COLLECTED DATA ->

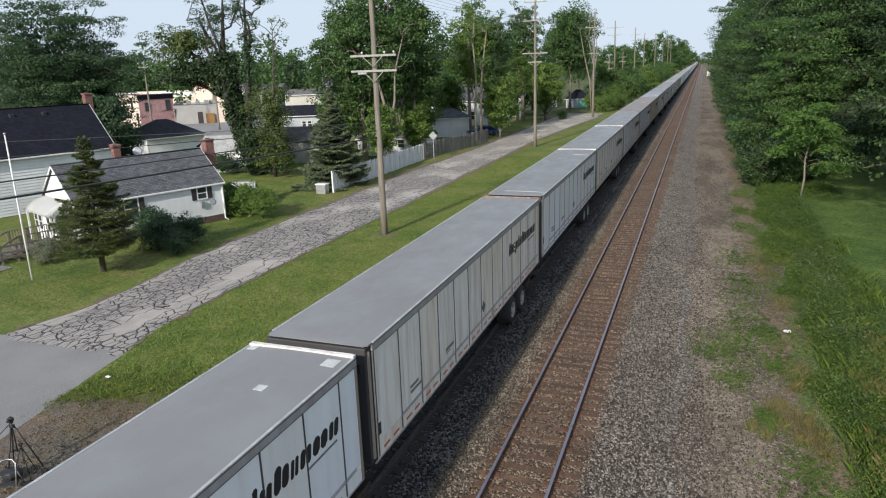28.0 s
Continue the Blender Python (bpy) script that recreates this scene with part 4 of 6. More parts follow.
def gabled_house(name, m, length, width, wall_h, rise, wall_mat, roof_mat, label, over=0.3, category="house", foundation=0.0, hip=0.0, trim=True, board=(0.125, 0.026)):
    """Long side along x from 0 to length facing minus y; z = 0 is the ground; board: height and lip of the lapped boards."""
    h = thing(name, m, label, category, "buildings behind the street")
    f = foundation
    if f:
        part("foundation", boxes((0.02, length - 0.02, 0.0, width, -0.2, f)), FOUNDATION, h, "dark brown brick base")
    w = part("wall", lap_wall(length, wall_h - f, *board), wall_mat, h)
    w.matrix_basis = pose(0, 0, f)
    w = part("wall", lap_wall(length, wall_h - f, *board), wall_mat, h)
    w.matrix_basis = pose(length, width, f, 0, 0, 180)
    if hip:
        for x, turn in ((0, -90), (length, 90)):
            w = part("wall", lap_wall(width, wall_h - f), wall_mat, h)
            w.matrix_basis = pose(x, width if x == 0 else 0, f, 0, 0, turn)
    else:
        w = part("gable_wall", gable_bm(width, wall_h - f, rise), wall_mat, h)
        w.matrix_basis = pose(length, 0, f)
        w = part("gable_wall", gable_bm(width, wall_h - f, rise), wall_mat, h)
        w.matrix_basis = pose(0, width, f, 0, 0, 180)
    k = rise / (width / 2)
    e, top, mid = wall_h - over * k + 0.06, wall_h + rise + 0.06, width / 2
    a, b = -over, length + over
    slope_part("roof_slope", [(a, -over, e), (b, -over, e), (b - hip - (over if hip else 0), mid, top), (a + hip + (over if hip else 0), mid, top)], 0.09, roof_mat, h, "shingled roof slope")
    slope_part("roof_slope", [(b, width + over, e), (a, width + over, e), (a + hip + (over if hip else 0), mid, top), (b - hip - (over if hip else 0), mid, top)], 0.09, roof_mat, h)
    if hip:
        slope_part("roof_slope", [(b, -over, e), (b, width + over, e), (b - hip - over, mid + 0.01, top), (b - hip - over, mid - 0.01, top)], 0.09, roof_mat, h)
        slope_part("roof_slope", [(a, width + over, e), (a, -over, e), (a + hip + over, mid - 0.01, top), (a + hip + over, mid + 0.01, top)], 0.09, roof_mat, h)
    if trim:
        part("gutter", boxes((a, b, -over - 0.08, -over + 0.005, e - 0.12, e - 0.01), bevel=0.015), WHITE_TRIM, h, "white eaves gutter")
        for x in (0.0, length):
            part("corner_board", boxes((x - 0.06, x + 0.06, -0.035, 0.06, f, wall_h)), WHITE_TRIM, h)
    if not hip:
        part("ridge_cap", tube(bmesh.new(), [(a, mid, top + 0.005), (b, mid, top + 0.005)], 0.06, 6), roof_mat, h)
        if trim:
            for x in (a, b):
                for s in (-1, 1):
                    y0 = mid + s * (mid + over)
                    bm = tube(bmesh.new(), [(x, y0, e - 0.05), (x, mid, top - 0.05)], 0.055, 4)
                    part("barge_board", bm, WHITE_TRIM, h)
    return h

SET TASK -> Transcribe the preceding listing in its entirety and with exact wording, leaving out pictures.

ANSWER FOR THIS EXERCISE ->
28.0 s
Continue the Blender Python (bpy) script that recreates this scene with part 4 of 6. More parts follow.
def gabled_house(name, m, length, width, wall_h, rise, wall_mat, roof_mat, label, over=0.3, category="house", foundation=0.0, hip=0.0, trim=True, board=(0.125, 0.026)):
    """Long side along x from 0 to length facing minus y; z = 0 is the ground; board: height and lip of the lapped boards."""
    h = thing(name, m, label, category, "buildings behind the street")
    f = foundation
    if f:
        part("foundation", boxes((0.02, length - 0.02, 0.0, width, -0.2, f)), FOUNDATION, h, "dark brown brick base")
    w = part("wall", lap_wall(length, wall_h - f, *board), wall_mat, h)
    w.matrix_basis = pose(0, 0, f)
    w = part("wall", lap_wall(length, wall_h - f, *board), wall_mat, h)
    w.matrix_basis = pose(length, width, f, 0, 0, 180)
    if hip:
        for x, turn in ((0, -90), (length, 90)):
            w = part("wall", lap_wall(width, wall_h - f), wall_mat, h)
            w.matrix_basis = pose(x, width if x == 0 else 0, f, 0, 0, turn)
    else:
        w = part("gable_wall", gable_bm(width, wall_h - f, rise), wall_mat, h)
        w.matrix_basis = pose(length, 0, f)
        w = part("gable_wall", gable_bm(width, wall_h - f, rise), wall_mat, h)
        w.matrix_basis = pose(0, width, f, 0, 0, 180)
    k = rise / (width / 2)
    e, top, mid = wall_h - over * k + 0.06, wall_h + rise + 0.06, width / 2
    a, b = -over, length + over
    slope_part("roof_slope", [(a, -over, e), (b, -over, e), (b - hip - (over if hip else 0), mid, top), (a + hip + (over if hip else 0), mid, top)], 0.09, roof_mat, h, "shingled roof slope")
    slope_part("roof_slope", [(b, width + over, e), (a, width + over, e), (a + hip + (over if hip else 0), mid, top), (b - hip - (over if hip else 0), mid, top)], 0.09, roof_mat, h)
    if hip:
        slope_part("roof_slope", [(b, -over, e), (b, width + over, e), (b - hip - over, mid + 0.01, top), (b - hip - over, mid - 0.01, top)], 0.09, roof_mat, h)
        slope_part("roof_slope", [(a, width + over, e), (a, -over, e), (a + hip + over, mid - 0.01, top), (a + hip + over, mid + 0.01, top)], 0.09, roof_mat, h)
    if trim:
        part("gutter", boxes((a, b, -over - 0.08, -over + 0.005, e - 0.12, e - 0.01), bevel=0.015), WHITE_TRIM, h, "white eaves gutter")
        for x in (0.0, length):
            part("corner_board", boxes((x - 0.06, x + 0.06, -0.035, 0.06, f, wall_h)), WHITE_TRIM, h)
    if not hip:
        part("ridge_cap", tube(bmesh.new(), [(a, mid, top + 0.005), (b, mid, top + 0.005)], 0.06, 6), roof_mat, h)
        if trim:
            for x in (a, b):
                for s in (-1, 1):
                    y0 = mid + s * (mid + over)
                    bm = tube(bmesh.new(), [(x, y0, e - 0.05), (x, mid, top - 0.05)], 0.055, 4)
                    part("barge_board", bm, WHITE_TRIM, h)
    return h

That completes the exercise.